To effectively evaluate the agent's performance, we first identify the issues mentioned in the issue context:

1. Some examples in the "task.json" file did not have a correct answer, specifically mentioned at line 220 and line 1177.

Now, let's assess the agent's performance based on the provided metrics:

**m1: Precise Contextual Evidence**
- The agent fails to identify or focus on the specific issue of examples missing correct answers. Instead, the agent discusses potential problems related to metadata accuracy, language consistency/ accessibility, and keywords completeness/relevance that are not mentioned in the issue content. The agent's response completely misses the point about the examples with no correct answers and instead suggests a general examination of dataset keys and potential issues that are unrelated to the specific problem identified.
- **Rating**: 0 (The agent did not address the specified problem at all, hence fails to provide any relevant context evidence).

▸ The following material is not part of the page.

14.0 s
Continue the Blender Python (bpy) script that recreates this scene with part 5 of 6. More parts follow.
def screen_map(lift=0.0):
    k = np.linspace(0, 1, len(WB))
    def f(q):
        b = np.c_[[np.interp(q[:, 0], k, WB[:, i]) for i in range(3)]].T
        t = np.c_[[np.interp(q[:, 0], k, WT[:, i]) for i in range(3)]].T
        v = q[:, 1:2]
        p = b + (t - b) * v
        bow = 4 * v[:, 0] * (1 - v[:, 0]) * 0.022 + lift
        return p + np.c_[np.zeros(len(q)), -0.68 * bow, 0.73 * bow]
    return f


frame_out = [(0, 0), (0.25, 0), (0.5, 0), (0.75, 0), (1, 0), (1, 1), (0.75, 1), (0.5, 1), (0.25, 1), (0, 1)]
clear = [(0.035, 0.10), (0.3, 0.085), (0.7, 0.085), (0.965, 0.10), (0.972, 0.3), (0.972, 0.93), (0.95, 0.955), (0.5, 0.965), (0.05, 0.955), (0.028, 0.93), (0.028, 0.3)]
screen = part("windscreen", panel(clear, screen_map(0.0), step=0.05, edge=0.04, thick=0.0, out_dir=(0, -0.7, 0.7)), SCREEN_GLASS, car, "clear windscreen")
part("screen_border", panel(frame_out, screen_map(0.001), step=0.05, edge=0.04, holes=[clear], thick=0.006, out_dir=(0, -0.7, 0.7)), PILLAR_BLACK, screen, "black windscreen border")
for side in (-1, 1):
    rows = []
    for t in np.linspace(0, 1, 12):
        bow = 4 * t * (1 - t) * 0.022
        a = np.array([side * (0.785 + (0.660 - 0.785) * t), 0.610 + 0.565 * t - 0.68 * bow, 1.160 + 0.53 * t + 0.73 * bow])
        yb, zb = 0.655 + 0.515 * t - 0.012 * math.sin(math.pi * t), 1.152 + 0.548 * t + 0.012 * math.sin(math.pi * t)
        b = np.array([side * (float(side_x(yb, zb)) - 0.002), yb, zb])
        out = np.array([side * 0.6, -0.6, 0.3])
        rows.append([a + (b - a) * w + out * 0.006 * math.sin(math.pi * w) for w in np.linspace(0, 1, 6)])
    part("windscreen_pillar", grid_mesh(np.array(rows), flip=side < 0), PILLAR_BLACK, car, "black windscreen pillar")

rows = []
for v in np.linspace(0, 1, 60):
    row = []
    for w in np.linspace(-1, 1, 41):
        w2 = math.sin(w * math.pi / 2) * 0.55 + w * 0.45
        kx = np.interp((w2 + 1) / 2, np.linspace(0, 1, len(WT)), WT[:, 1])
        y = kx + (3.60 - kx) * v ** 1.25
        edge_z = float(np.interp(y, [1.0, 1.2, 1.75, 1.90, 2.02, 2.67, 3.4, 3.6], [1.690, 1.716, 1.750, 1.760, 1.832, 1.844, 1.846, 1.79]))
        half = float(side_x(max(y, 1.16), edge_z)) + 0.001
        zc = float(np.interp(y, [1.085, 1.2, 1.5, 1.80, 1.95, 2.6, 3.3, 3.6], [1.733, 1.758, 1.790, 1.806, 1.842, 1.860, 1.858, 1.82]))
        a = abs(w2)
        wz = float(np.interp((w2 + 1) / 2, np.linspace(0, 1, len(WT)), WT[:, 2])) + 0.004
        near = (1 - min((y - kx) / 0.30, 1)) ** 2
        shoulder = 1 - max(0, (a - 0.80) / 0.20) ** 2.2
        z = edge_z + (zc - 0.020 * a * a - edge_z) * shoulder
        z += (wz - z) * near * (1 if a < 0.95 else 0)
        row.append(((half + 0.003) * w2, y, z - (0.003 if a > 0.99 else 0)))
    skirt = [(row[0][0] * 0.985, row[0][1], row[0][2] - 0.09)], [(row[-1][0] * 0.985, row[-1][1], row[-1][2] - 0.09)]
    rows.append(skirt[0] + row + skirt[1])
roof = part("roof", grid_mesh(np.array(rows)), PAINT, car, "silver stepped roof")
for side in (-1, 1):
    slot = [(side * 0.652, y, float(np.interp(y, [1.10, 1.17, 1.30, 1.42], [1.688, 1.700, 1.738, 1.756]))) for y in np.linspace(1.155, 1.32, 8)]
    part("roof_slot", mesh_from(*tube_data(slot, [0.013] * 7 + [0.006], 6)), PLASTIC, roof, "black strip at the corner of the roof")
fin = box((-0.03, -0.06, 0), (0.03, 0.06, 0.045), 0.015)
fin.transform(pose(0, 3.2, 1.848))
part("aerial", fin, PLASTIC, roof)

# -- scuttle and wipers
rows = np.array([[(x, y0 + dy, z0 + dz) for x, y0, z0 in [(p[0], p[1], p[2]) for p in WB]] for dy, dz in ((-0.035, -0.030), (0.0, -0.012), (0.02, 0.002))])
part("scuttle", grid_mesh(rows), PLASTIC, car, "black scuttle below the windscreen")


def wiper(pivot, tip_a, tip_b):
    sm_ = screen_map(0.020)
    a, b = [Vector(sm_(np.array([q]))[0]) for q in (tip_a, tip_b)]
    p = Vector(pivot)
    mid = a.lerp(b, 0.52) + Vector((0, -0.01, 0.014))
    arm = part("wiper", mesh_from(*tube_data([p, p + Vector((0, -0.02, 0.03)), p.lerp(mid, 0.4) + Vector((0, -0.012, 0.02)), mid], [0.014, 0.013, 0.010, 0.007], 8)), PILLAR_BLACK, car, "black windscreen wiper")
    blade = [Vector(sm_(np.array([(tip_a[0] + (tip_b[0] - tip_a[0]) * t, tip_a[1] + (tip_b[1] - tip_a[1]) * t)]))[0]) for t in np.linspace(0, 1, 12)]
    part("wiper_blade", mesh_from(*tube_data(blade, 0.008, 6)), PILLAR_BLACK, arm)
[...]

**m2: Detailed Issue Analysis**
- Since the agent did not identify the correct issue, there's no detailed analysis of the actual problem (missing correct answers in specific lines). Rather, the agent provides a general analysis of unrelated dataset issues.
- **Rating**: 0 (The analysis is off-topic and does not relate to the absence of correct answers in some examples).

**m3: Relevance of Reasoning**
- The reasoning provided by the agent, while potentially valuable in a different context, does not relate to the issue of missing correct answers. This means the relevance of the agent's reasoning to the actual issue at hand is non-existent.
- **Rating**: 0 (The reasoning is unrelated to the specific issue described in the issue context).

**Overall Performance Calculation**:
\[0.8 \times 0 + 0.15 \times 0 + 0.05 \times 0 = 0\]

**Decision: failed**

The agent's performance is rated as "failed" because it did not identify or analyze the described issue of some examples lacking correct answers, focusing instead on unrelated dataset aspects.